The real issue, however, is that it’s almost certainly too late for a reconciliation strategy to have its strongest possible impact. Everyone knows at this point that the Democrats are reaching for a majoritarian process out of what amounts to desperation—Obama’s secured no Republican support for his plan, his job-approval rating has slipped from the mid-60s to around 50-50, and some prognosticators have pronounced the entire reform effort dead. The right strategy would have been to play legislative hardball from a position of strength. If Obama had come out of the gate saying he was looking to assemble 50 votes for a reconciliation bill, the whole dynamic would have been different. The combination of post-election honeymoon and a 50-vote threshold would have made passage of a bill look all but inevitable. Individual Democratic senators, knowing that their votes weren’t strictly necessary, would have had reduced bargaining power and wouldn’t have been able to hold the bill hostage to their idiosyncratic demands. That way, the bill never would have gotten larded down with things like Ben Nelson’s “Cornhusker kickback.” And since the GOP clearly wouldn’t have had the votes to block a bill, moderate Republicans might have actually had some incentive to come to the table and try to strike a deal.

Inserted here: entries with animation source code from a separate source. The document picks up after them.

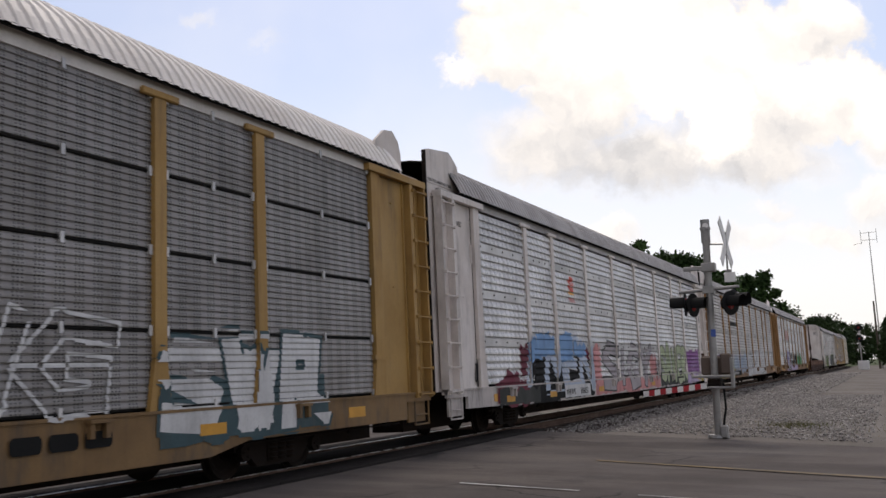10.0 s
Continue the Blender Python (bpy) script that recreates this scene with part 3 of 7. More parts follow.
def laid(outlines, face, lift, step=0.03):
    """Closed outlines filled and laid on a ribbed face."""
    bm = bmesh.new()
    for o in outlines:
        rows = []
        for z in levels(min(p[1] for p in o) + 0.001, max(p[1] for p in o) - 0.001, step):
            xs = sorted(ya + (yb - ya) * (z - za) / (zb - za) for (ya, za), (yb, zb) in zip(o, o[1:] + o[:1]) if (za <= z) != (zb <= z))
            rows.append((z, list(zip(xs[::2], xs[1::2]))))
        me = bpy.data.meshes.new("paint")
        one = spread_rows(rows, face, lift)
        one.to_mesh(me)
        one.free()
        bm.from_mesh(me)
        bpy.data.meshes.remove(me)
    return bm


def nearness(lines, ys, zs, square=False):
    """Distance from each (z, y) of a grid to the nearest of the polylines."""
    gy, gz = np.meshgrid(np.array(ys), np.array(zs))
    best = np.full(gy.shape, 9.0)
    for pts in lines:
        for (ya, za), (yb, zb) in zip(pts, pts[1:]):
            dy, dz = yb - ya, zb - za
            long = math.hypot(dy, dz)
            if long < 1e-6:
                continue
            along = ((gy - ya) * dy + (gz - za) * dz) / long
            side = np.abs((gy - ya) * dz - (gz - za) * dy) / long
            past = np.maximum(np.maximum(-along, along - long), 0.0)
            best = np.minimum(best, np.maximum(side, past) if square else np.hypot(side, past))
    return best


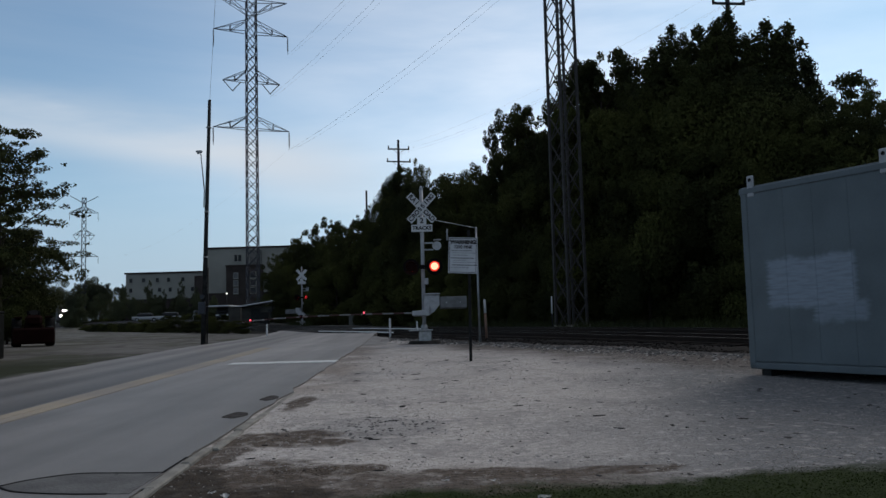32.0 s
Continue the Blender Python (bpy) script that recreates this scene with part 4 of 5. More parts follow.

Indeed, a strategy of hardball from the starting gate would have stood a pretty good chance of securing the votes for a public option. A reconciliation process launched now, by contrast, still stands some chance of delivering one—but realistically, the clock is likely to run out too soon, leaving liberals to ponder what might have been and to wonder why the administration was such a late convert to the idea of moving legislative priorities through the express lane.
Matthew Yglesias is a fellow at the Center for American Progress Action Fund. He is the author of Heads in the Sand: How the Republicans Screw Up Foreign Policy and Foreign Policy Screws Up the Democrats.